Collection entries:
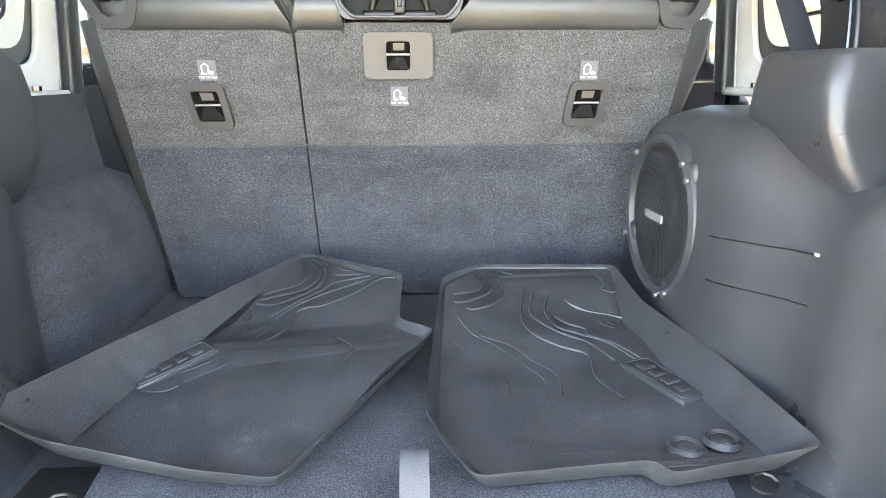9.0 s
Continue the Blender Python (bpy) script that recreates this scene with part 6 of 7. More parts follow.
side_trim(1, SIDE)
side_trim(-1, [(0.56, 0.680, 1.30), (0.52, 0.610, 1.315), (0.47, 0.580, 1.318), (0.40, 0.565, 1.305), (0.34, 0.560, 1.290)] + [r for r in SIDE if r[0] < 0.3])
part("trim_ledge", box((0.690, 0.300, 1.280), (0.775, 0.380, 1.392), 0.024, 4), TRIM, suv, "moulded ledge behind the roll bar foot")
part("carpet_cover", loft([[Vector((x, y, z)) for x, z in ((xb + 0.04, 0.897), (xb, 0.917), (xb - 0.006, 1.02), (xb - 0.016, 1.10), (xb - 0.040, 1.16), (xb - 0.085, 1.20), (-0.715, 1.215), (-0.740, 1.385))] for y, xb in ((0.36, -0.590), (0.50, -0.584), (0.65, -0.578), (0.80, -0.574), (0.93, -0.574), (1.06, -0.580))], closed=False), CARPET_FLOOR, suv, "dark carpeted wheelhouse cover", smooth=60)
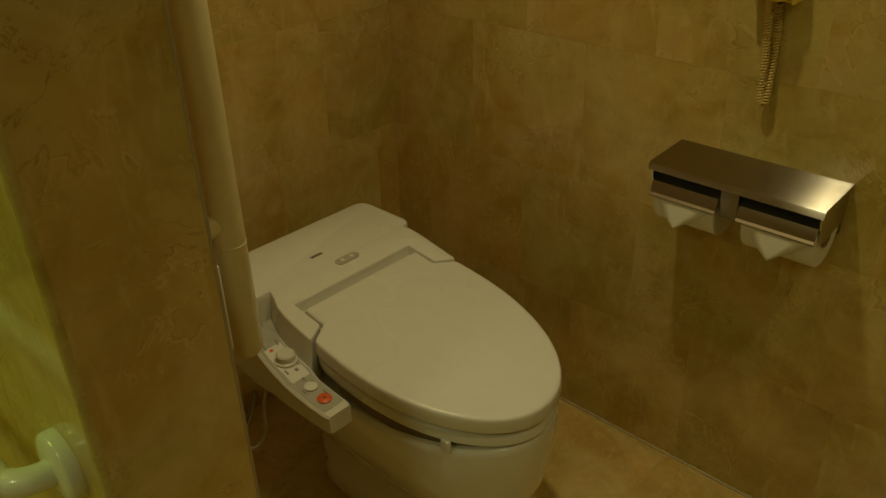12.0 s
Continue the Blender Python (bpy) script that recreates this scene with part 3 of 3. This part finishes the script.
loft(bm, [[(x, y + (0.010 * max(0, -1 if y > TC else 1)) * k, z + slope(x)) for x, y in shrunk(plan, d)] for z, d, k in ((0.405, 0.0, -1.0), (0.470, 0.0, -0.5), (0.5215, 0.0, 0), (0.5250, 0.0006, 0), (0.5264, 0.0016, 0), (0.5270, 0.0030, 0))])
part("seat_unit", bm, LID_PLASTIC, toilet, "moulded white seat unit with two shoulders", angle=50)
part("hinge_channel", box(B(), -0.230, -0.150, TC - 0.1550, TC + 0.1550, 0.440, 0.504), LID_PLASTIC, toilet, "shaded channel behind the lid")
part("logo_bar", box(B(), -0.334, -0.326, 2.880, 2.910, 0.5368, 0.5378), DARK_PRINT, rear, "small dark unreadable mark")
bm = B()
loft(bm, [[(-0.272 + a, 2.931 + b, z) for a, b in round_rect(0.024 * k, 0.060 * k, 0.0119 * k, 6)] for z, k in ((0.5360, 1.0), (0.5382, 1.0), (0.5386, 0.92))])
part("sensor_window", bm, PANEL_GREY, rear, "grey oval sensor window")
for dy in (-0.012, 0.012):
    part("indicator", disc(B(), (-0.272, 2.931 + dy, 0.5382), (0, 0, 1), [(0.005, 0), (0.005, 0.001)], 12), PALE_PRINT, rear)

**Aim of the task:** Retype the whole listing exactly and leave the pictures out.

**Finished exercise:**
9.0 s
Continue the Blender Python (bpy) script that recreates this scene with part 6 of 7. More parts follow.
side_trim(1, SIDE)
side_trim(-1, [(0.56, 0.680, 1.30), (0.52, 0.610, 1.315), (0.47, 0.580, 1.318), (0.40, 0.565, 1.305), (0.34, 0.560, 1.290)] + [r for r in SIDE if r[0] < 0.3])
part("trim_ledge", box((0.690, 0.300, 1.280), (0.775, 0.380, 1.392), 0.024, 4), TRIM, suv, "moulded ledge behind the roll bar foot")
part("carpet_cover", loft([[Vector((x, y, z)) for x, z in ((xb + 0.04, 0.897), (xb, 0.917), (xb - 0.006, 1.02), (xb - 0.016, 1.10), (xb - 0.040, 1.16), (xb - 0.085, 1.20), (-0.715, 1.215), (-0.740, 1.385))] for y, xb in ((0.36, -0.590), (0.50, -0.584), (0.65, -0.578), (0.80, -0.574), (0.93, -0.574), (1.06, -0.580))], closed=False), CARPET_FLOOR, suv, "dark carpeted wheelhouse cover", smooth=60)
12.0 s
Continue the Blender Python (bpy) script that recreates this scene with part 3 of 3. This part finishes the script.
loft(bm, [[(x, y + (0.010 * max(0, -1 if y > TC else 1)) * k, z + slope(x)) for x, y in shrunk(plan, d)] for z, d, k in ((0.405, 0.0, -1.0), (0.470, 0.0, -0.5), (0.5215, 0.0, 0), (0.5250, 0.0006, 0), (0.5264, 0.0016, 0), (0.5270, 0.0030, 0))])
part("seat_unit", bm, LID_PLASTIC, toilet, "moulded white seat unit with two shoulders", angle=50)
part("hinge_channel", box(B(), -0.230, -0.150, TC - 0.1550, TC + 0.1550, 0.440, 0.504), LID_PLASTIC, toilet, "shaded channel behind the lid")
part("logo_bar", box(B(), -0.334, -0.326, 2.880, 2.910, 0.5368, 0.5378), DARK_PRINT, rear, "small dark unreadable mark")
bm = B()
loft(bm, [[(-0.272 + a, 2.931 + b, z) for a, b in round_rect(0.024 * k, 0.060 * k, 0.0119 * k, 6)] for z, k in ((0.5360, 1.0), (0.5382, 1.0), (0.5386, 0.92))])
part("sensor_window", bm, PANEL_GREY, rear, "grey oval sensor window")
for dy in (-0.012, 0.012):
    part("indicator", disc(B(), (-0.272, 2.931 + dy, 0.5382), (0, 0, 1), [(0.005, 0), (0.005, 0.001)], 12), PALE_PRINT, rear)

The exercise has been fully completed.